BEGIN
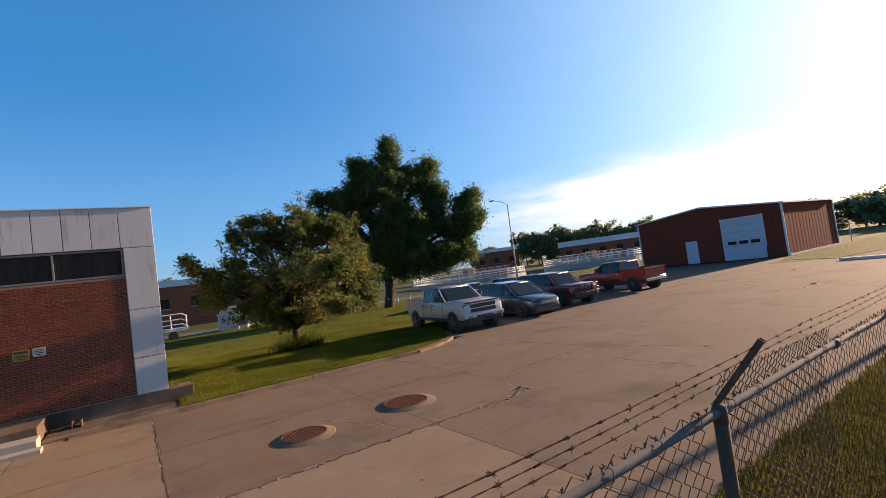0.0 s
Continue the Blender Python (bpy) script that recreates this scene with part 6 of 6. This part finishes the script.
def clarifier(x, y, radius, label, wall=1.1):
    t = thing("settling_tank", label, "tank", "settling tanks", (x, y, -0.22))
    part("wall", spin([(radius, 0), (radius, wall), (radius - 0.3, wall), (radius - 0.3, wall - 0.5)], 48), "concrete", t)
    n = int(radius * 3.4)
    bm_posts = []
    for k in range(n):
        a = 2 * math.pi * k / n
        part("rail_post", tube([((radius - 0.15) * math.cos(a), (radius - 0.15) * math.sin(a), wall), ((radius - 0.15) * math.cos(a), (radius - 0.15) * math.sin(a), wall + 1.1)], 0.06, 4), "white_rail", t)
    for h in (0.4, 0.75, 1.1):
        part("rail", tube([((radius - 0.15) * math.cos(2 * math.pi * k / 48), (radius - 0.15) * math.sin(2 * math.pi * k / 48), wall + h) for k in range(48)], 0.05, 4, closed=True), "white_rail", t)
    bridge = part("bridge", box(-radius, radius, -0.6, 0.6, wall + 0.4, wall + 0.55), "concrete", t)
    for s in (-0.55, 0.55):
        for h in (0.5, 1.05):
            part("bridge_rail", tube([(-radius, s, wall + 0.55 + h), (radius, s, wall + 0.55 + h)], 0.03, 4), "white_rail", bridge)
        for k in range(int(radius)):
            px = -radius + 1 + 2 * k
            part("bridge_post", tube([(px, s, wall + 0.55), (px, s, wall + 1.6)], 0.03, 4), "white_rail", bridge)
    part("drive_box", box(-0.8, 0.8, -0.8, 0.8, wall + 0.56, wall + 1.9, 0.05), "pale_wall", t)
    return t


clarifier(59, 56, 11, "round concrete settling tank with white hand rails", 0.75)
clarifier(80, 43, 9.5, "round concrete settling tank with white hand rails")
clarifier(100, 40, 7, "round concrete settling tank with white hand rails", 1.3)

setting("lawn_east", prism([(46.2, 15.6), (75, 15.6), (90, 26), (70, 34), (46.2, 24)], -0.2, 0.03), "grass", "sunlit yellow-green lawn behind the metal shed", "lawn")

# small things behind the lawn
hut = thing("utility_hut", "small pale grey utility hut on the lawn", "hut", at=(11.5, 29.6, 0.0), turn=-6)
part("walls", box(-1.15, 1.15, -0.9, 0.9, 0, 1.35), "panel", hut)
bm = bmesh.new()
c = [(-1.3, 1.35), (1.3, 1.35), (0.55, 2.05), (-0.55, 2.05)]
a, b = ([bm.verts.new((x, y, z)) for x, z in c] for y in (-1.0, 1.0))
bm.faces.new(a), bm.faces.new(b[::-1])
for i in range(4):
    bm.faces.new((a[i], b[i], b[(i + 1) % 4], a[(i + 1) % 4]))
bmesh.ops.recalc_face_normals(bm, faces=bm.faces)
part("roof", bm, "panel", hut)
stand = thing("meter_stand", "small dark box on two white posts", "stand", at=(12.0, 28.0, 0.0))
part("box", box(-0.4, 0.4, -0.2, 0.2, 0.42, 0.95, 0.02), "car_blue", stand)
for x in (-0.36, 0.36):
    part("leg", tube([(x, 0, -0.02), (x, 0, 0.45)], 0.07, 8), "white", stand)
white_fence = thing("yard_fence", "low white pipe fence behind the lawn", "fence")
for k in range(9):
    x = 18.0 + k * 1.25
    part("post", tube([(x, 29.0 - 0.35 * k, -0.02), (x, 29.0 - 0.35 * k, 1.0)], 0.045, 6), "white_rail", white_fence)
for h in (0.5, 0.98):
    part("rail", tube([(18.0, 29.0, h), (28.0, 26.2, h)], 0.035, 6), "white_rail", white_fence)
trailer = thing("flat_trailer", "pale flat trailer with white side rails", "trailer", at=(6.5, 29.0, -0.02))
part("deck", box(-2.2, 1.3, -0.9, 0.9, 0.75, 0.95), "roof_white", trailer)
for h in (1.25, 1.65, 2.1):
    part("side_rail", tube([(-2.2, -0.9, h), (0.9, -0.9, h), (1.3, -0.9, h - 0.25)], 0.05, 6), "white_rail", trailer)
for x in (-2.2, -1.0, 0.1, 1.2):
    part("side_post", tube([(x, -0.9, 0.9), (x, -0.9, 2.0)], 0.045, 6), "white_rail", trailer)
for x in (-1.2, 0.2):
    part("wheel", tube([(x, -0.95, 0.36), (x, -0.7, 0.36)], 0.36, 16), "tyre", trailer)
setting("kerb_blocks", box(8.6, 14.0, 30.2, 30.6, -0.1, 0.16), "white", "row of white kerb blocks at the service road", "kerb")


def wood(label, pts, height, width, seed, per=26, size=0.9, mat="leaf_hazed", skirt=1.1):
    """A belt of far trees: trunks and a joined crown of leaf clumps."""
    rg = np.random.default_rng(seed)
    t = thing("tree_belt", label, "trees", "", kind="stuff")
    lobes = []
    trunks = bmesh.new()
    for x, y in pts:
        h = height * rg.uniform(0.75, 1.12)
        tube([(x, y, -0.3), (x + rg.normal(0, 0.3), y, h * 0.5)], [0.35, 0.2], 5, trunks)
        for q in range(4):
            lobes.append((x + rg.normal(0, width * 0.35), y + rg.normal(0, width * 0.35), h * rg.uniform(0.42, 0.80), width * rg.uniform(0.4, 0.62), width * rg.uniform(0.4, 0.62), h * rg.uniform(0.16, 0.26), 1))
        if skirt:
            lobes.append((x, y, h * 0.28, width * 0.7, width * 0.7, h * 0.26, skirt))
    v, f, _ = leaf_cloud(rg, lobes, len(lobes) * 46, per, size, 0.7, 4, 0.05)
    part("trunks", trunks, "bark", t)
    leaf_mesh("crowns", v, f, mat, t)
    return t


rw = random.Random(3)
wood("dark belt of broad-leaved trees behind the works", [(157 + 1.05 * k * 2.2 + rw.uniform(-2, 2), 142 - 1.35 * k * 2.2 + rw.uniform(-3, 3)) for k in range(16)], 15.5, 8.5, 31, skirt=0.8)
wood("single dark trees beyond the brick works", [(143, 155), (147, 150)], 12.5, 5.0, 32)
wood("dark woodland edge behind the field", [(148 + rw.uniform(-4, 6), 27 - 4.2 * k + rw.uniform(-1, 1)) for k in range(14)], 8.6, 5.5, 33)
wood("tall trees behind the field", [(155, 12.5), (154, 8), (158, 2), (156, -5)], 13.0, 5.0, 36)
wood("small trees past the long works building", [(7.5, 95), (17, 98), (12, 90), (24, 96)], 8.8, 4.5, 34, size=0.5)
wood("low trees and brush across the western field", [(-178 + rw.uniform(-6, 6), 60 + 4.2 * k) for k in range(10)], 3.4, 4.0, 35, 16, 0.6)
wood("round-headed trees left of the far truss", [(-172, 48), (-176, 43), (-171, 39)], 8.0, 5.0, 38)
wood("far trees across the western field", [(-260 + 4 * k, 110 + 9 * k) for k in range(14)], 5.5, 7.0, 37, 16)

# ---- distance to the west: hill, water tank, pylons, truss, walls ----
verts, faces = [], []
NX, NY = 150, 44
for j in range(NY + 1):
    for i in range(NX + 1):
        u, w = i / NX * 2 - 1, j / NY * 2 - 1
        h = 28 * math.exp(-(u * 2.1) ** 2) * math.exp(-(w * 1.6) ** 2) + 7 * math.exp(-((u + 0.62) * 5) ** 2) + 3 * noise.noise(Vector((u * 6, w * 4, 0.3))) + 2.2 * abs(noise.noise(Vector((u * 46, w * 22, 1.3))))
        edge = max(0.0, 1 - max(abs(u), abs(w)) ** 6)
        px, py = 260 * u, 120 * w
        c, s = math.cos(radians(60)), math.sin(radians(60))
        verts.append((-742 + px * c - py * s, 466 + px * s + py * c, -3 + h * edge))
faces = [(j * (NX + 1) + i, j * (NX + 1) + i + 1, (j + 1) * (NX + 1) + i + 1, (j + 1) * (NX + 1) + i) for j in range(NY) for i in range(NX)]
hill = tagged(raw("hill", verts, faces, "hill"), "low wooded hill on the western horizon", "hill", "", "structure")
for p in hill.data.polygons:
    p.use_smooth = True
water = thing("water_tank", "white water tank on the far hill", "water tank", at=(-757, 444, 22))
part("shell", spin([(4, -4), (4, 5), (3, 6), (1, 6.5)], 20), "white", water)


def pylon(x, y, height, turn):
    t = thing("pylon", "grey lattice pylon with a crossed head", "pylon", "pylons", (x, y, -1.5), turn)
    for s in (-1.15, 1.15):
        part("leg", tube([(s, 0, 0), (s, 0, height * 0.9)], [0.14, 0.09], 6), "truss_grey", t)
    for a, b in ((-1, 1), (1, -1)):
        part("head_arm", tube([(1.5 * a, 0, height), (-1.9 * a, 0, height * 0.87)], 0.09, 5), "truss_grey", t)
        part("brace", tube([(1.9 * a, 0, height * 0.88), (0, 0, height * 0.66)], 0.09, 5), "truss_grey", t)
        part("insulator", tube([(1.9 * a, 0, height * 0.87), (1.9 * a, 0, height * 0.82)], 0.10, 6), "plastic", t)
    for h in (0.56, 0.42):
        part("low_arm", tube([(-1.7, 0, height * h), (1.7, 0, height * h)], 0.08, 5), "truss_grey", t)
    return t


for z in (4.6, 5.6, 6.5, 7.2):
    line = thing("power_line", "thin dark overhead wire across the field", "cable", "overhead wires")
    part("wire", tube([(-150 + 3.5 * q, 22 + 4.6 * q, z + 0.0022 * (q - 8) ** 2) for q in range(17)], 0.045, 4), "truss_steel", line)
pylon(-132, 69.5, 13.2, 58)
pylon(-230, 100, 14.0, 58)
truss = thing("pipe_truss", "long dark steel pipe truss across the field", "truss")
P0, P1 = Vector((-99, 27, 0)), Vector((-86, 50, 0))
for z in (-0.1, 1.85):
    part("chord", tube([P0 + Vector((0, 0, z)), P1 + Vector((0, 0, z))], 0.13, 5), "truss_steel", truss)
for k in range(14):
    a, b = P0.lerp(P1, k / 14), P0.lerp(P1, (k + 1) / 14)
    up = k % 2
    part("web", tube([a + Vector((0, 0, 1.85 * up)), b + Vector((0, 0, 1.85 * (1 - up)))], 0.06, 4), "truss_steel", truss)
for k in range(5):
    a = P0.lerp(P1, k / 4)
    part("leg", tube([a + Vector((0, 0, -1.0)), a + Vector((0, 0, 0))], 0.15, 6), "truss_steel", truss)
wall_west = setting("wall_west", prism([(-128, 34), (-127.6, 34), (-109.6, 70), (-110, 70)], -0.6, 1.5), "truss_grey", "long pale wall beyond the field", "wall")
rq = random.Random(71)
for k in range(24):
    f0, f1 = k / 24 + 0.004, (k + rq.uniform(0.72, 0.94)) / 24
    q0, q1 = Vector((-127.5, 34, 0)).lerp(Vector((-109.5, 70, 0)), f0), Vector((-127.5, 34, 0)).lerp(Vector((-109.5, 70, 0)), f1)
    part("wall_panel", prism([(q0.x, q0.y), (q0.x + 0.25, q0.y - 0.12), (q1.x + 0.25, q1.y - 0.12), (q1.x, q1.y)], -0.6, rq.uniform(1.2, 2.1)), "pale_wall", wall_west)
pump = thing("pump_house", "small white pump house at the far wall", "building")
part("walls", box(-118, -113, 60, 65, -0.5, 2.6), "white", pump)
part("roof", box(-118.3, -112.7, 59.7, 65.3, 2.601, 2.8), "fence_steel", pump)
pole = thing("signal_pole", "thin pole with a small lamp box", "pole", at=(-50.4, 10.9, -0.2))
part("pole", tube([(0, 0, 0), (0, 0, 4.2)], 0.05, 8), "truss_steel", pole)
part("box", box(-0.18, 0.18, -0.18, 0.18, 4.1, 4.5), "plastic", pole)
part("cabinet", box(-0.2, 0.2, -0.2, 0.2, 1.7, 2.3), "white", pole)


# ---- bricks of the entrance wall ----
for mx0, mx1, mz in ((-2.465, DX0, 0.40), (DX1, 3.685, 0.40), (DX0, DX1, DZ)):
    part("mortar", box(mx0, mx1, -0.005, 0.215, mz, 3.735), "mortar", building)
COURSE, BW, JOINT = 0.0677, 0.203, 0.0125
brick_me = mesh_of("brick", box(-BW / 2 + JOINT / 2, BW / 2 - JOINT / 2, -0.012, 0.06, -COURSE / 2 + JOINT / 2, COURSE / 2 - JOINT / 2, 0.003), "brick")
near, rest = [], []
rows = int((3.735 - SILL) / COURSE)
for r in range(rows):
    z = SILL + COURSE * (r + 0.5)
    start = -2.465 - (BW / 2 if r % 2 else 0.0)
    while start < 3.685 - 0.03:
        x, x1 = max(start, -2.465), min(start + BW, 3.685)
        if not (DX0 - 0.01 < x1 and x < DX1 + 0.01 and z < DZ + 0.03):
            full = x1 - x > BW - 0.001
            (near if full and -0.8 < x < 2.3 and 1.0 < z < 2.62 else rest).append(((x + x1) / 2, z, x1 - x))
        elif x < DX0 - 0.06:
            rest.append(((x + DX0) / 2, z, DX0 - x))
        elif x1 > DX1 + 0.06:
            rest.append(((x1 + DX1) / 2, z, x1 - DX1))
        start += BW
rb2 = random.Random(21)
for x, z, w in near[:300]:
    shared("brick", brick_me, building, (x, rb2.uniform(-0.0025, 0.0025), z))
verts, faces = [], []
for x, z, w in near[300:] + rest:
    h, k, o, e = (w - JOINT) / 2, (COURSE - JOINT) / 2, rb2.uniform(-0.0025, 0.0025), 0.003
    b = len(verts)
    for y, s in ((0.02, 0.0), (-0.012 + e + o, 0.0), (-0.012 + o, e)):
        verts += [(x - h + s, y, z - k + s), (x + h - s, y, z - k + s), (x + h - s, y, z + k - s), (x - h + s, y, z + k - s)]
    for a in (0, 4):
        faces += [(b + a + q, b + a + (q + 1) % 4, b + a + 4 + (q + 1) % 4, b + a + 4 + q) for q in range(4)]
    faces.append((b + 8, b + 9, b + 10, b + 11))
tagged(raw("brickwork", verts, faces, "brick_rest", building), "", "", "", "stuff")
END
◆ Stated goal: Return each line of the listing that holds the string "with".

◆ In response:
Continue the Blender Python (bpy) script that recreates this scene with part 6 of 6. This part finishes the script.
clarifier(59, 56, 11, "round concrete settling tank with white hand rails", 0.75)
clarifier(80, 43, 9.5, "round concrete settling tank with white hand rails")
clarifier(100, 40, 7, "round concrete settling tank with white hand rails", 1.3)
trailer = thing("flat_trailer", "pale flat trailer with white side rails", "trailer", at=(6.5, 29.0, -0.02))
    t = thing("pylon", "grey lattice pylon with a crossed head", "pylon", "pylons", (x, y, -1.5), turn)
pole = thing("signal_pole", "thin pole with a small lamp box", "pole", at=(-50.4, 10.9, -0.2))